Speculation Limits Judge Says He’s ‘Skeptical’ of CFTC Rule
U.S. Commodity Futures Trading Commission arguments in support of the agency’s limits on speculation are being questioned by the judge presiding over a challenge to the rule by two Wall Street groups.
“I’m kind of skeptical about their position of Congress mandating position limits,” U.S. District Judge Robert Wilkins said during a hearing in Washington today.
The International Swaps and Derivatives Association Inc. and the Securities Industry and Financial Markets Association urged Wilkins to put the rule on hold while he considers their legal challenge. They argued financial firms including Barclays Plc and JPMorgan Chase & Co. (JPM) are losing millions of dollars preparing for a regulation that is likely to be found to overturned.
The groups argue that the CFTC never studied whether the regulation was “necessary and appropriate” or quantified the costs tied to implementing the rule.
“This is not a country where we look at tens of millions of dollars in direct costs and the entire restructuring of an industry and say that’s not irreparable harm,” Eugene Scalia, a lawyer for the groups, told the judge.
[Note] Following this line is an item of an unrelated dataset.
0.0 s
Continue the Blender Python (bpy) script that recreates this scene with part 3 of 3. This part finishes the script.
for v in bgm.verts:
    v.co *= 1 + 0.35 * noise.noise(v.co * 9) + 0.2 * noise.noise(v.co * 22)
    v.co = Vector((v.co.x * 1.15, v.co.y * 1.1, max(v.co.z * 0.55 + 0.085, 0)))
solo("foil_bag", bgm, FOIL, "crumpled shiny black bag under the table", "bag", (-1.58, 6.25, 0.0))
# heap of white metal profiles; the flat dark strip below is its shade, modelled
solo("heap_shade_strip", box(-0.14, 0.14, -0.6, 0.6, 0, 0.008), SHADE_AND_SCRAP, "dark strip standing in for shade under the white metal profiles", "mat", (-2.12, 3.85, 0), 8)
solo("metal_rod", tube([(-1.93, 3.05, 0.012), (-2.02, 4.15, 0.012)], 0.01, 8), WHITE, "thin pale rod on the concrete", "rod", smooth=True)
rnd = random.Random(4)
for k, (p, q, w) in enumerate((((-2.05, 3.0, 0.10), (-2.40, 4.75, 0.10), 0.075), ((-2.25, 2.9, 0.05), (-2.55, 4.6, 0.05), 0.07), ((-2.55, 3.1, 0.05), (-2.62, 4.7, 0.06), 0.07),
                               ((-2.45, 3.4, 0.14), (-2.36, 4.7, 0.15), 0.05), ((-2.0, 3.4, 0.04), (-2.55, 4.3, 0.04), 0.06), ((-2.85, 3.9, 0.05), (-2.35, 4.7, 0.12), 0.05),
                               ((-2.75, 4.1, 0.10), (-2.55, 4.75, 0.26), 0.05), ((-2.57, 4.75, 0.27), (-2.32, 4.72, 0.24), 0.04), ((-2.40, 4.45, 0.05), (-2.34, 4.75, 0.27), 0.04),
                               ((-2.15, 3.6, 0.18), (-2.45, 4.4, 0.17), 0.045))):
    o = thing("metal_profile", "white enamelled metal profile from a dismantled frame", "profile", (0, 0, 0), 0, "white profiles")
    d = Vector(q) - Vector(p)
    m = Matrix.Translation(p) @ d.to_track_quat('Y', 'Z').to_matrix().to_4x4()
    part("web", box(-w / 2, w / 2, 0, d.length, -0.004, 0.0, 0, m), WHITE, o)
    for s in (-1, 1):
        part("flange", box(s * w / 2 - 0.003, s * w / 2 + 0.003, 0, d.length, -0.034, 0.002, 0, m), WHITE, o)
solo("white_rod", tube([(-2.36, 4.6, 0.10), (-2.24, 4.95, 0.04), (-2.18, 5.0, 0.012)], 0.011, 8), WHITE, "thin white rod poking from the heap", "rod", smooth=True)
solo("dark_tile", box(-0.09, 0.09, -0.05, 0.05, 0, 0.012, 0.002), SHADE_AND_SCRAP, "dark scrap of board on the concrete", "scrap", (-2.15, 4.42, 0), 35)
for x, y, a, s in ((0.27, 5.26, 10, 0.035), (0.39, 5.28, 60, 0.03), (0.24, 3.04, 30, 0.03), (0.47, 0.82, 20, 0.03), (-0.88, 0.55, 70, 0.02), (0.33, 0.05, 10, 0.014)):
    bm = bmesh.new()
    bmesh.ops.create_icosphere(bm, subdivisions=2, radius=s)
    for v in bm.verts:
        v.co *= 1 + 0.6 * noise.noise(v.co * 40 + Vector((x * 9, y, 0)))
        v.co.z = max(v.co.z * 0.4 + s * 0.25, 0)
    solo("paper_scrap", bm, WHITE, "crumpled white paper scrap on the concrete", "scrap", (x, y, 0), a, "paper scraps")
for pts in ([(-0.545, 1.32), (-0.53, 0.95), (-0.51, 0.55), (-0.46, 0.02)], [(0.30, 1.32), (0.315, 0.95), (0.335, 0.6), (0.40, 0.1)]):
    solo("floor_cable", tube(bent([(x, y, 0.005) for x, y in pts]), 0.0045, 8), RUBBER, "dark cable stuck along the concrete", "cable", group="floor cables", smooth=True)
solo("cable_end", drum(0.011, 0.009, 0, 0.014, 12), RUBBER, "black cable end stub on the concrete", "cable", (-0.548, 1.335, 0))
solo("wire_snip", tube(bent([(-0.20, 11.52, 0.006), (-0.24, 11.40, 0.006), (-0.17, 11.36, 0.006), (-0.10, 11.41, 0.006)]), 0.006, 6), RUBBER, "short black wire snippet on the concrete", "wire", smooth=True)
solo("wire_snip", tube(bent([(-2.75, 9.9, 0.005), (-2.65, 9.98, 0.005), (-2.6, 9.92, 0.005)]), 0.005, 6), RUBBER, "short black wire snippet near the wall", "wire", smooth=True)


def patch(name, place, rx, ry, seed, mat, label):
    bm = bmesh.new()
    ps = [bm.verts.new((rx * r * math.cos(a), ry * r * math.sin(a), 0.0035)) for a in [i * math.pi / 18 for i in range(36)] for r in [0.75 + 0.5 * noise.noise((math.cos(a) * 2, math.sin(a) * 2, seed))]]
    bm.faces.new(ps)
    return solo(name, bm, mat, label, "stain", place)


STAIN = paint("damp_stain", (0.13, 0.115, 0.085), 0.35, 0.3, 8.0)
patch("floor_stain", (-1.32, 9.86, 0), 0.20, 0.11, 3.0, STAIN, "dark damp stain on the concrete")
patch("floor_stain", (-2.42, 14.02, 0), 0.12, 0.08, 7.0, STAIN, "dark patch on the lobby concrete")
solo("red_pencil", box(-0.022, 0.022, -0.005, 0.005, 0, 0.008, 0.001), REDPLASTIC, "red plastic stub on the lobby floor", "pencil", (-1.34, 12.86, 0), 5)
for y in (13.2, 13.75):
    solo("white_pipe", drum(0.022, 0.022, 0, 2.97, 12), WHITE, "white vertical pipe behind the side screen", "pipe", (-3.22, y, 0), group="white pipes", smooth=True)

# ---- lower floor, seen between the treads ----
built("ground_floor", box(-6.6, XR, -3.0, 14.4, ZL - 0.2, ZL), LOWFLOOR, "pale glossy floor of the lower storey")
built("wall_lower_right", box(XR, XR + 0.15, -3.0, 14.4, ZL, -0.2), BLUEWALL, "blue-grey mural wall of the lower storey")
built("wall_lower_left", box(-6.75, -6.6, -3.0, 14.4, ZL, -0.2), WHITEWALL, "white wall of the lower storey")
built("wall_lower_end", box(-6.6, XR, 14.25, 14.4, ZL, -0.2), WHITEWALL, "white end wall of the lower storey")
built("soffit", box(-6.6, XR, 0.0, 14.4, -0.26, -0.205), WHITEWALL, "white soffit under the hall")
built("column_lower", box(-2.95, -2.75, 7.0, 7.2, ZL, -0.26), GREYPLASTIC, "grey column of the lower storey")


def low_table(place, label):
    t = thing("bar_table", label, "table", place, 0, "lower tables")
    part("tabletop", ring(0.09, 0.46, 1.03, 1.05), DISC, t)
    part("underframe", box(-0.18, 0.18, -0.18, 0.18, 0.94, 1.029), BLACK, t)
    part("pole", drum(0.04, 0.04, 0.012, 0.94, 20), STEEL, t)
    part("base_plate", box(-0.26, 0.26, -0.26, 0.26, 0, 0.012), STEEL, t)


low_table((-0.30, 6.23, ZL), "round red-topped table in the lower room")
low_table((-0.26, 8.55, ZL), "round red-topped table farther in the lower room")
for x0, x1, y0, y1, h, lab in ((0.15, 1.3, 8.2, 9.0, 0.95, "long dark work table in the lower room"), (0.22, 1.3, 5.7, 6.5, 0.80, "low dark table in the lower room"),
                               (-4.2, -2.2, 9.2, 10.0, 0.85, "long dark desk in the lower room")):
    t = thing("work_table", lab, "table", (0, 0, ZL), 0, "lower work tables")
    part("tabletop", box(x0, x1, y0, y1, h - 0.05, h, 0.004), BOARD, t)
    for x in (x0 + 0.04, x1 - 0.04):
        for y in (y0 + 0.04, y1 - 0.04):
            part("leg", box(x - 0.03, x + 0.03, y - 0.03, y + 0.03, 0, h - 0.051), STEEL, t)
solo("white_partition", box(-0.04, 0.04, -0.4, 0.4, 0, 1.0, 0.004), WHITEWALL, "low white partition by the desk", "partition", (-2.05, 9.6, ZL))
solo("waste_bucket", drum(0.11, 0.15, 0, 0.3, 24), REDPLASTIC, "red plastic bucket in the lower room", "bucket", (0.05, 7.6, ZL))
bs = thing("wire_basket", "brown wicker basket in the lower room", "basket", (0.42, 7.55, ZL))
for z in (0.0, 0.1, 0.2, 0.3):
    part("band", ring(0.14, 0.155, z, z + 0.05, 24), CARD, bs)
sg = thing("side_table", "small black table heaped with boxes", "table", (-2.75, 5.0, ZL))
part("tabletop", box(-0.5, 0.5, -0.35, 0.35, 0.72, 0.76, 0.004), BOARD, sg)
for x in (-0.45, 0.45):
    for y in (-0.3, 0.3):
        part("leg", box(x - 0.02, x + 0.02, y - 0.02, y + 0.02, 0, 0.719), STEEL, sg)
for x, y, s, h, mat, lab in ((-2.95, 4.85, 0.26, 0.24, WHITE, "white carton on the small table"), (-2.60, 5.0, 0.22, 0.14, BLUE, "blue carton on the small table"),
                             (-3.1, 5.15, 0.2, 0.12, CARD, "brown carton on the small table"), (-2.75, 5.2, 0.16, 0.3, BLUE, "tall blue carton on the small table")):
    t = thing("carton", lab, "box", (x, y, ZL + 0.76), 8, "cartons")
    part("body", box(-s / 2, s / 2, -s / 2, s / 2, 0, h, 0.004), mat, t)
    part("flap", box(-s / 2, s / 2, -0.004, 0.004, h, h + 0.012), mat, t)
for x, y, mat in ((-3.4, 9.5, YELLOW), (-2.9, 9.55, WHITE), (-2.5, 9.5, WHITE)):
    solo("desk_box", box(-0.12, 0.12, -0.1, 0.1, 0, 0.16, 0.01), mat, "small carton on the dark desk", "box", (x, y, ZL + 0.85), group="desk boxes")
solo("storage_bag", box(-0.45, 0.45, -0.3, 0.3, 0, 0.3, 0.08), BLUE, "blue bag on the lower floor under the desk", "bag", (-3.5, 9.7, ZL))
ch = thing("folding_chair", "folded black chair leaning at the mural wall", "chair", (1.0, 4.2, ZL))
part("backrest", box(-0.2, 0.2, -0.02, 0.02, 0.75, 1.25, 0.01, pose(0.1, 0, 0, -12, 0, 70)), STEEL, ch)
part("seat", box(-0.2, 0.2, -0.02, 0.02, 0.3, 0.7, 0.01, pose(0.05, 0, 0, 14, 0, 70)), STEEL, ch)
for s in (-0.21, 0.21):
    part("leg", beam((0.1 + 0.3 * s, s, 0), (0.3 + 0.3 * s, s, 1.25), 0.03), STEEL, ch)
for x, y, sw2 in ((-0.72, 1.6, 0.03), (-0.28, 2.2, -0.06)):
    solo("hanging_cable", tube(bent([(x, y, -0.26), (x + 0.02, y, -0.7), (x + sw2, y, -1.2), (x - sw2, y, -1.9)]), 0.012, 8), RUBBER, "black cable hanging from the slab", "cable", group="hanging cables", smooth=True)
The groups, in one of the financial industry’s highest- profile efforts to weaken 2010’s Dodd-Frank law, filed lawsuits in two federal courts in Washington in December challenging the rule setting caps on the number of contracts a trader can have.
Jonathan Marcus, a lawyer for the CFTC, said the harm some of the groups’ members claim they’ve incurred seeking to comply are “miniscule” when compared to the companies’ annual revenue and income.
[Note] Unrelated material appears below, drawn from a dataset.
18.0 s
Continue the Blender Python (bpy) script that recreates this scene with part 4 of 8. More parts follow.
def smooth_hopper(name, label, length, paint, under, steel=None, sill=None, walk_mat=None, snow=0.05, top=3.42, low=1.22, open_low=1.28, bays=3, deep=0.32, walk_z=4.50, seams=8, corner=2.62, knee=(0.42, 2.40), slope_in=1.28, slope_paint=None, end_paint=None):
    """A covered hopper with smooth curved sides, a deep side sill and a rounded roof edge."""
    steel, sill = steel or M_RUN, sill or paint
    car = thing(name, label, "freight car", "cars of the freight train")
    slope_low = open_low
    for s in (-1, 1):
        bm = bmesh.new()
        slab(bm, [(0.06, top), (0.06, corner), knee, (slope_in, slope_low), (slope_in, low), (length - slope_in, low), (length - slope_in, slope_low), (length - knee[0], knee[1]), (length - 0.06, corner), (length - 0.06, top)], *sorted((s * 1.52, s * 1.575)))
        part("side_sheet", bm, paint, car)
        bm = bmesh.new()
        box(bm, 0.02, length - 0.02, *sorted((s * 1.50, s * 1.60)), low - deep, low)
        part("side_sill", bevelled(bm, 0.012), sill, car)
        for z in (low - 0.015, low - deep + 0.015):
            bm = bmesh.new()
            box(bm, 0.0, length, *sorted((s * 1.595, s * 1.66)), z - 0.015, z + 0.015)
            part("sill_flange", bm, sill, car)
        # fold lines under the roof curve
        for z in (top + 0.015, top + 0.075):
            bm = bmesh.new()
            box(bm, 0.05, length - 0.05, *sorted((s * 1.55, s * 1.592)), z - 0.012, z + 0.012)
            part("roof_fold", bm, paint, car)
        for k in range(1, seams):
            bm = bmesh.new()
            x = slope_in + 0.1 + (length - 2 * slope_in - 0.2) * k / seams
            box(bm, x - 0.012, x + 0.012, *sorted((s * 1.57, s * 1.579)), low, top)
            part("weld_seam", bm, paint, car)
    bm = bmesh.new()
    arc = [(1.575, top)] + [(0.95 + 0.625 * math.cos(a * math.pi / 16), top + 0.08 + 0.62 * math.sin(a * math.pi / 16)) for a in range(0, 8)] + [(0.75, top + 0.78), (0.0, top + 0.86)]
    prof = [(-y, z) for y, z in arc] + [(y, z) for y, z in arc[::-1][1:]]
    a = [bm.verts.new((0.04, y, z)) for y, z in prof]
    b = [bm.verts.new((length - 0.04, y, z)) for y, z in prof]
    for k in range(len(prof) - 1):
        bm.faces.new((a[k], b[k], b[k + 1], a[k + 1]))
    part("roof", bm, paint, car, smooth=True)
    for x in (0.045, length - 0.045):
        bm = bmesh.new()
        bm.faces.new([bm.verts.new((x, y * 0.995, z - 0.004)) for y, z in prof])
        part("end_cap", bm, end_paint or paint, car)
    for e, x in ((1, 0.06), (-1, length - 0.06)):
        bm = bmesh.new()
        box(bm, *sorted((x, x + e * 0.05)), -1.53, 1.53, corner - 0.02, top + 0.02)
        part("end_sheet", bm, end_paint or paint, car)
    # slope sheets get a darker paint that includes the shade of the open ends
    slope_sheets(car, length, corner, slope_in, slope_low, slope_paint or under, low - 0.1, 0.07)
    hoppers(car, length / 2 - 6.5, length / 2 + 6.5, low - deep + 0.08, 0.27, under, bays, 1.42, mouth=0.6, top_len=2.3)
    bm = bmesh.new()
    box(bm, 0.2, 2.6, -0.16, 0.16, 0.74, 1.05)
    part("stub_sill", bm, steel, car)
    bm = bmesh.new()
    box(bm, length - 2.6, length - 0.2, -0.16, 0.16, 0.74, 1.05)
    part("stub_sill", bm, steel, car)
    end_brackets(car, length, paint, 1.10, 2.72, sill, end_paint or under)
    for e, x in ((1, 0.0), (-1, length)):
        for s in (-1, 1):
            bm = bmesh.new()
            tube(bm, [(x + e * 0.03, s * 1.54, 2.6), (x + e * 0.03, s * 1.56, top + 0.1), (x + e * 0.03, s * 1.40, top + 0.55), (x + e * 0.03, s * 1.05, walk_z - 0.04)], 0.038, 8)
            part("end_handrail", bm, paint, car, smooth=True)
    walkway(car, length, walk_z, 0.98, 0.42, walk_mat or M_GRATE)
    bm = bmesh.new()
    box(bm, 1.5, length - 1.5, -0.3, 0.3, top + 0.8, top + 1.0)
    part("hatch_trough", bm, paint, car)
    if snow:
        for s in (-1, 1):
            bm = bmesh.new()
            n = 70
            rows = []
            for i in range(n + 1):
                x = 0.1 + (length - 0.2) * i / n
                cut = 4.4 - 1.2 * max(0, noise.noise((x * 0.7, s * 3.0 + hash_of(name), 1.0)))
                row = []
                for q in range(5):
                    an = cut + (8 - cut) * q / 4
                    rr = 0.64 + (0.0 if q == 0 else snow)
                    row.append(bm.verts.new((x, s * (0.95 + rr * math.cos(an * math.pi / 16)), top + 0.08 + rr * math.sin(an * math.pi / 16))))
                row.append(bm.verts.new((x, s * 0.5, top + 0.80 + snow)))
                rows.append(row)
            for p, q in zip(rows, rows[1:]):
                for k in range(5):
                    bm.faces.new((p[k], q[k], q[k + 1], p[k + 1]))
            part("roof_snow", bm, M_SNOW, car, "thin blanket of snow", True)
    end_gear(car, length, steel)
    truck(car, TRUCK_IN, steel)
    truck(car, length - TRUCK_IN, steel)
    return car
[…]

Wilkins said he will take the matter “under advisement” and issue a ruling “quickly.”
The rule is among the most controversial provisions of Dodd-Frank, and spurred more than 13,000 public comments to the CFTC from supporters including Delta Air Lines Inc. (DAL) and opponents such as Barclays. The agency voted 3-2 at an Oct. 18 meeting to approve the final regulation, with Jill E. Sommers and Scott O’Malia, both Republicans, voting in opposition.
The case is International Swaps and Derivatives Association v. U.S. Commodity Futures Trading Commission, 11-02146, U.S. District Court, District of Columbia (Washington).